Geriatric comes from Ancient Greek “gêras” meaning “old age” and “iatrós” which means “physician”. Geriatrics as an age group is not so easy to define. Usually, age 65 is used, but most people of this group do not consider themselves old. Life expectancy has changed, with many more people now living into their 80’s and beyond.
The Baby Boomers see their parents as elderly – not themselves. At this age, most are concerned with keeping their health, both physical and mental. After age 85, many people become more frail, even if maintaining their good health.
The word geriatrics has several nuances. First, geriatrics is the type of medicine that deals with the health care, diseases, and treatment of elderly people. It can also mean the entire process of aging.

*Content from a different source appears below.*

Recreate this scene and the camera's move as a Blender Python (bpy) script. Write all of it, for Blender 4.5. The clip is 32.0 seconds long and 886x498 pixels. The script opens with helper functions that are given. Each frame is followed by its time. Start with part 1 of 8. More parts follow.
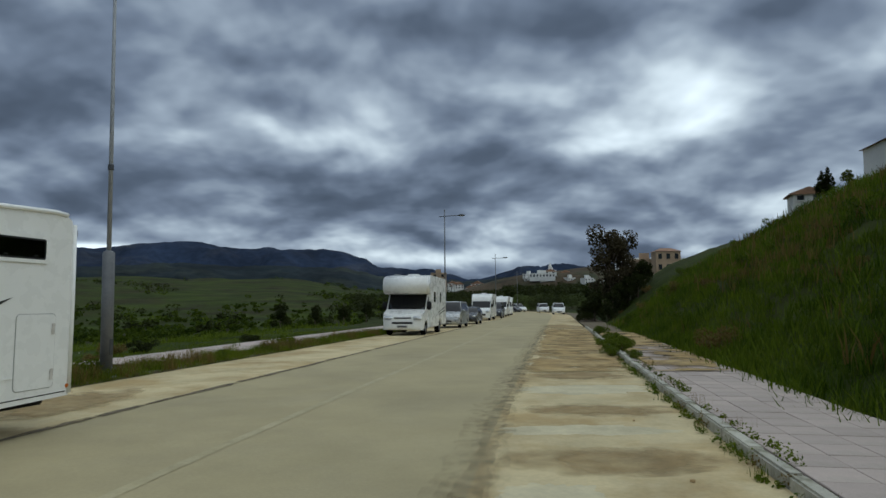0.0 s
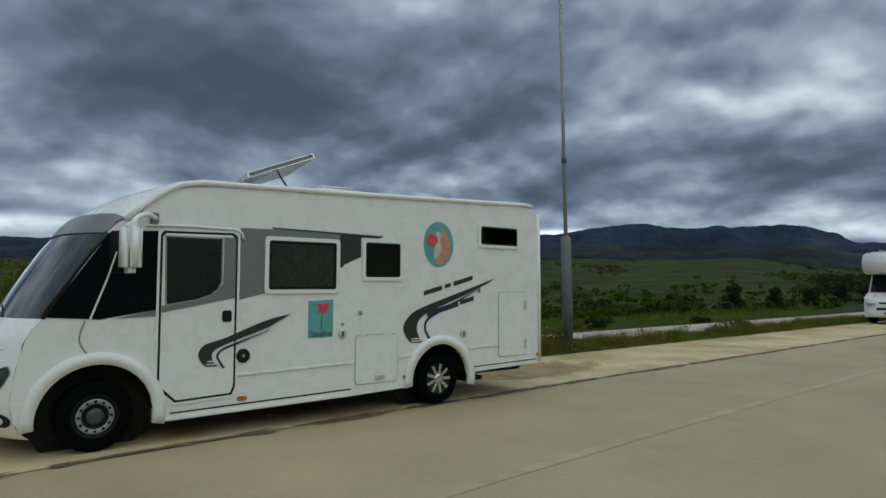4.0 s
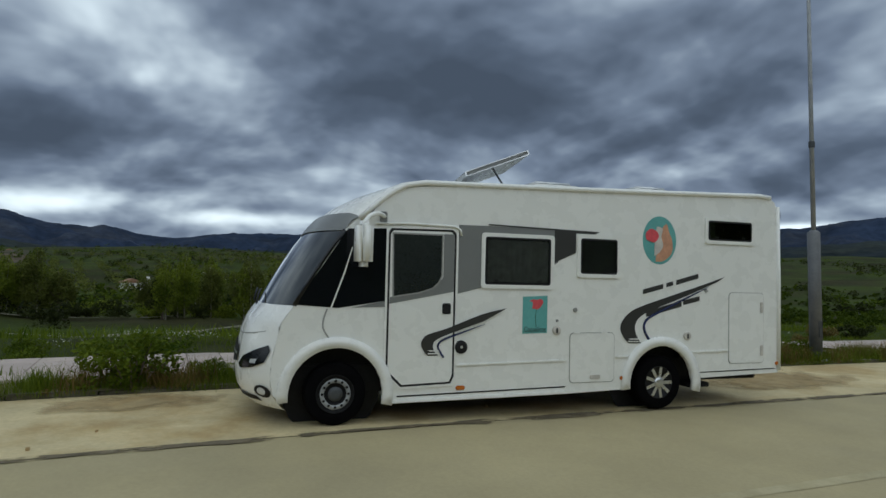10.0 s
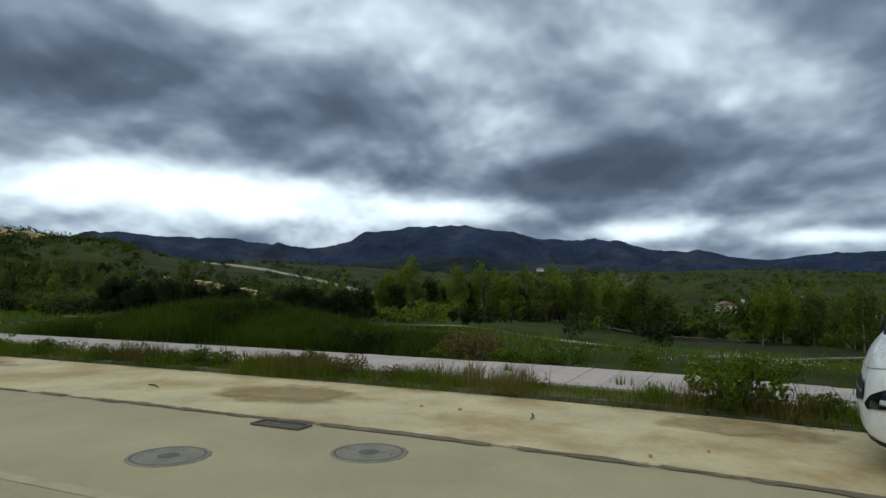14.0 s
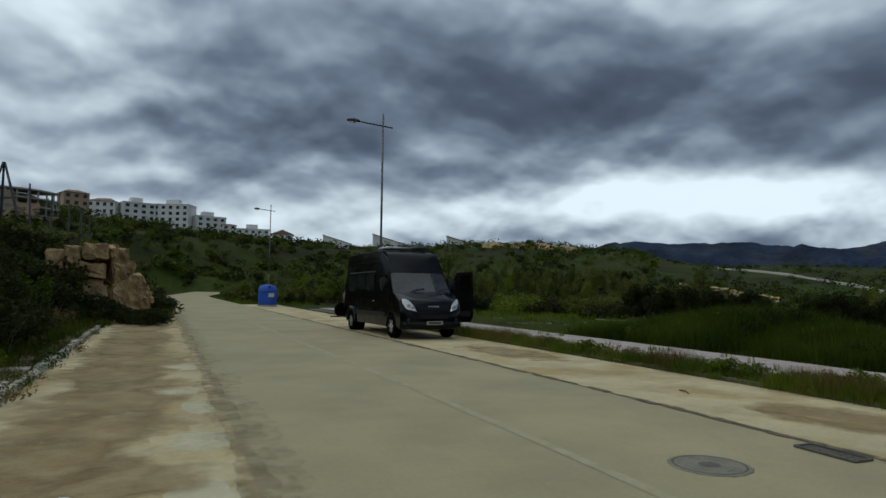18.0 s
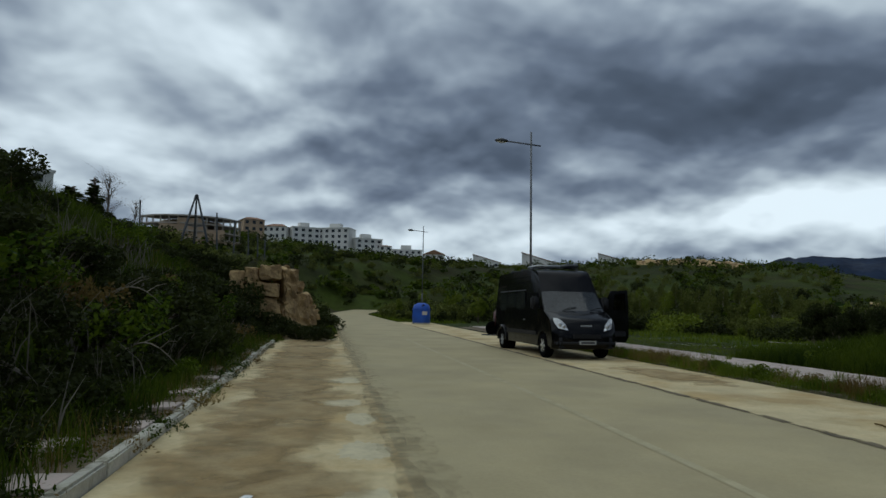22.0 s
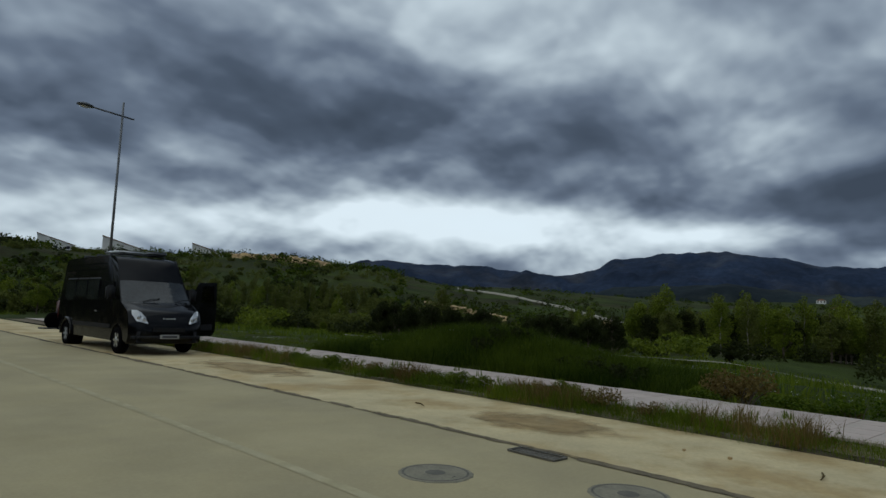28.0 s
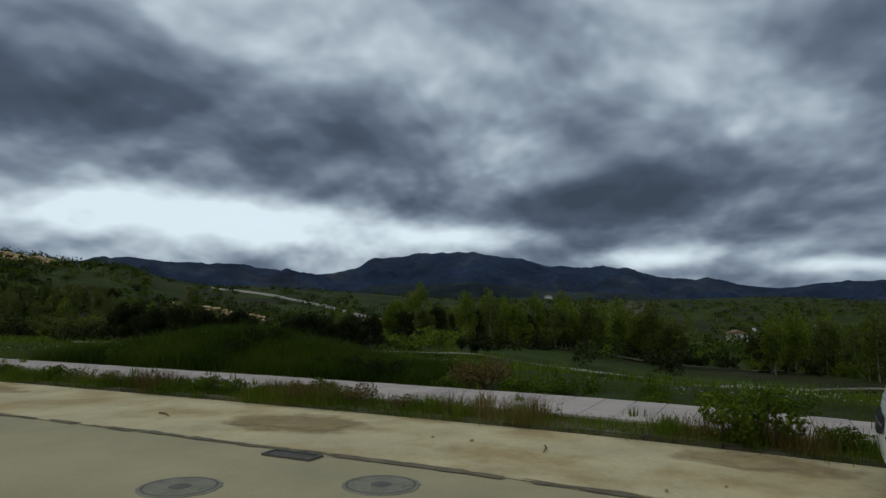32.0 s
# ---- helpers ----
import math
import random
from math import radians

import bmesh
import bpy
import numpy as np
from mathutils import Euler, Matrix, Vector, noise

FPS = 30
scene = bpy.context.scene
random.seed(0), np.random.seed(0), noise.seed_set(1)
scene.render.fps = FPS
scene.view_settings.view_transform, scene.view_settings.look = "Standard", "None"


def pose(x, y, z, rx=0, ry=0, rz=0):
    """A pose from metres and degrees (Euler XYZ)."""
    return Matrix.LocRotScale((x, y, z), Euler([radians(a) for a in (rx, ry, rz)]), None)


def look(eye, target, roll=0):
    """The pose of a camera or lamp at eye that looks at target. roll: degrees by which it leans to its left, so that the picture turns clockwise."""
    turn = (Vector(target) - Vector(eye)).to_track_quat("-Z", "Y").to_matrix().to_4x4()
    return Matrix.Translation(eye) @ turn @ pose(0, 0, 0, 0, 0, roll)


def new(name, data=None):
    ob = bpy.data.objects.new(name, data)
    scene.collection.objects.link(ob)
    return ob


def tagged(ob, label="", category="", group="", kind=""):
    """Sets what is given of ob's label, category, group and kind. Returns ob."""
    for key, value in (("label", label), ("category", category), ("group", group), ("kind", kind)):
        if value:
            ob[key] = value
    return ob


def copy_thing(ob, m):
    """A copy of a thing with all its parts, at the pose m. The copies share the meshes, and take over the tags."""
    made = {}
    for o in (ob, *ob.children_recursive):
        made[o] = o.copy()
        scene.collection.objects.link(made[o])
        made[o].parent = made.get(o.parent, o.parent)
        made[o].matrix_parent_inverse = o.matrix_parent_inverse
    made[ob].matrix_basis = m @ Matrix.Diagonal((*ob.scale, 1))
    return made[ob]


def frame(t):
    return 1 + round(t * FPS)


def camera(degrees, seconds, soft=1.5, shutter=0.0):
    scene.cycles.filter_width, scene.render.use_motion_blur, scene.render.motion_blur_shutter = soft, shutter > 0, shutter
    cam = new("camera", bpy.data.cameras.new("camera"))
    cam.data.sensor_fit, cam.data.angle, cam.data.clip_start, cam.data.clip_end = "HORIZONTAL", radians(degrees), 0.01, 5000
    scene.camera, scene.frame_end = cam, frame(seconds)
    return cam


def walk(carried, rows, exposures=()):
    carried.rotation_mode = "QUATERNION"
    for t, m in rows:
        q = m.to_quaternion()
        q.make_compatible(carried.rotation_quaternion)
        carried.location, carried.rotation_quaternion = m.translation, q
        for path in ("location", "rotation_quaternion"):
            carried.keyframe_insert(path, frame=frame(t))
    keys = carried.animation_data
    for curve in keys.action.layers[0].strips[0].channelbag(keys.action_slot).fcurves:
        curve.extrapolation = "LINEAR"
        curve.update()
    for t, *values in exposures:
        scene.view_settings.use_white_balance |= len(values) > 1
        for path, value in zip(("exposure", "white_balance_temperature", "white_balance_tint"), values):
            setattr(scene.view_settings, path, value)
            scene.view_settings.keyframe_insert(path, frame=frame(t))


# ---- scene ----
cam = camera(70.0, 32.0)
# seconds, eye, then turn about x, y and z in degrees
ROWS = [
    (0.0, 0.027, 0.029, 1.586, 93.39, 0.41, 0.62),
    (0.5, 0.050, 0.039, 1.587, 93.53, 1.03, 3.78),
    (1.0, 0.069, 0.053, 1.587, 92.33, 0.62, 9.81),
    (1.5, 0.076, 0.070, 1.586, 91.79, -0.12, 15.21),
    (2.0, 0.084, 0.065, 1.585, 91.37, 0.76, 20.40),
    (2.5, 0.071, 0.057, 1.585, 91.73, 0.74, 25.12),
    (3.0, 0.054, 0.049, 1.583, 92.24, 1.28, 31.91),
    (3.5, 0.041, 0.038, 1.582, 91.82, 0.80, 36.98),
    (4.0, 0.041, 0.034, 1.583, 92.14, 0.94, 39.57),
    (4.5, 0.036, 0.036, 1.585, 91.13, 1.55, 42.52),
    (6.5, 0.036, 0.044, 1.584, 92.23, 0.59, 57.32),
    (7.0, 0.034, 0.056, 1.585, 92.13, 0.87, 58.15),
    (7.5, 0.034, 0.067, 1.587, 92.45, 0.99, 59.42),
    (8.0, 0.034, 0.070, 1.587, 92.39, 0.93, 59.81),
    (8.5, 0.034, 0.073, 1.588, 91.87, 0.18, 59.21),
    (9.0, 0.035, 0.075, 1.590, 91.82, 0.30, 59.41),
    (9.5, 0.037, 0.075, 1.590, 91.89, 0.03, 59.23),
    (10.0, 0.034, 0.073, 1.589, 91.93, 0.12, 58.97),
    (10.5, 0.018, 0.072, 1.587, 91.41, -0.33, 59.41),
    (11.0, -0.018, 0.070, 1.585, 91.77, -0.60, 61.82),
    (11.5, -0.066, 0.067, 1.584, 92.43, -1.12, 64.07),
    (12.0, -0.107, 0.063, 1.583, 92.69, -1.71, 72.51),
    (12.5, -0.128, 0.063, 1.584, 92.87, -2.58, 82.71),
    (13.0, -0.141, 0.048, 1.585, 93.30, -3.12, 92.85),
    (13.5, -0.137, 0.016, 1.588, 93.19, -2.29, 102.95),
    (14.0, -0.107, -0.013, 1.595, 93.91, -0.33, 109.20),
    (14.5, -0.061, -0.022, 1.607, 95.04, -0.53, 119.73),
    (15.0, -0.037, -0.052, 1.617, 94.64, -0.06, 124.63),
    (15.5, -0.014, -0.077, 1.625, 94.61, 0.33, 132.70),
    (17.5, 0.015, -0.083, 1.631, 94.62, -0.83, 149.94),
    (18.0, 0.031, -0.090, 1.633, 94.07, -0.68, 153.41),
    (18.5, 0.026, -0.114, 1.627, 94.42, -0.82, 156.82),
    (19.0, 0.028, -0.118, 1.624, 93.76, -0.62, 158.98),
    (19.5, 0.034, -0.111, 1.625, 94.40, -1.22, 160.53),
    (20.0, 0.039, -0.106, 1.625, 94.12, -1.11, 161.60),
    (20.5, 0.047, -0.097, 1.626, 94.31, -1.15, 163.15),
    (21.0, 0.053, -0.089, 1.627, 94.71, -1.42, 163.74),
    (21.5, 0.060, -0.080, 1.628, 94.76, -1.27, 164.78),
    (22.0, 0.065, -0.074, 1.627, 95.56, -0.99, 166.88),
    (22.5, 0.075, -0.063, 1.627, 95.25, -0.88, 167.31),
    (23.0, 0.077, -0.059, 1.628, 94.83, -1.02, 168.12),
    (23.5, 0.074, -0.060, 1.632, 95.21, -1.31, 168.31),
    (24.0, 0.063, -0.058, 1.634, 95.88, -0.52, 168.32),
    (24.5, 0.054, -0.060, 1.637, 97.07, -0.14, 168.29),
    (25.0, 0.019, -0.068, 1.637, 98.73, -0.75, 162.41),
    (25.5, -0.010, -0.075, 1.638, 96.83, -2.45, 151.28),
    (27.5, -0.034, -0.076, 1.634, 96.18, -1.92, 137.99),
    (28.0, -0.048, -0.079, 1.632, 95.95, -2.07, 131.23),
    (28.5, -0.059, -0.075, 1.631, 94.24, -2.35, 129.36),
    (29.0, -0.058, -0.072, 1.630, 94.80, -2.04, 125.13),
    (29.5, -0.054, -0.063, 1.629, 95.09, -1.78, 122.68),
    (30.0, -0.055, -0.056, 1.630, 95.55, -1.80, 120.74),
    (30.5, -0.067, -0.064, 1.627, 96.23, -1.65, 118.29),
    (31.0, -0.072, -0.062, 1.627, 96.28, -1.14, 115.63),
    (31.5, -0.068, -0.058, 1.629, 96.25, -0.92, 112.40),
    (32.0, -0.069, -0.058, 1.629, 96.31, -0.62, 109.90),
]
EXPOSURES = [(0.0, -0.18, 5900, 1), (4.0, -0.2, 5900, 1), (6.5, -0.2, 5900, 1), (11.5, -0.2, 5900, 1), (13.5, -0.02, 5900, 1), (15.5, -0.3, 5900, 1), (20.0, -0.46, 5900, 1), (25.5, -0.50, 5900, 1), (28.0, -0.57, 5900, 1), (32.0, -0.60, 5900, 1)]
walk(cam, [(t, pose(x, y, z, rx, ry, rz)) for t, x, y, z, rx, ry, rz in ROWS], EXPOSURES)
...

Geriatric medicine focuses on older individuals. Geriatric syndromes occur when diseases interact differently in an older person than in a younger one. As people age, there are specific issues, such as the weakening of the immune system, physical mobility, and declining memory which need to be taken into account by the health professional, in preparing a diagnosis and treatment plan. A doctor specializing in geriatrics may be referred to as a gerontologist.
Often the greatest improvement in geriatric health, occurs when the person is persuaded to become more active physically, mentally, and socially.
Second, geriatric can be an adjective that describes old things, things that are out of date, or that are no longer in style. For example, “Ellie is a geriatric poodle” or “Tom collects geriatric airplane models”.
Note that describing someone as geriatric may be taken as an offense if the person does not see themselves as someone old. “Senior” or “older adult” are often preferred over “geriatric” or “elderly”.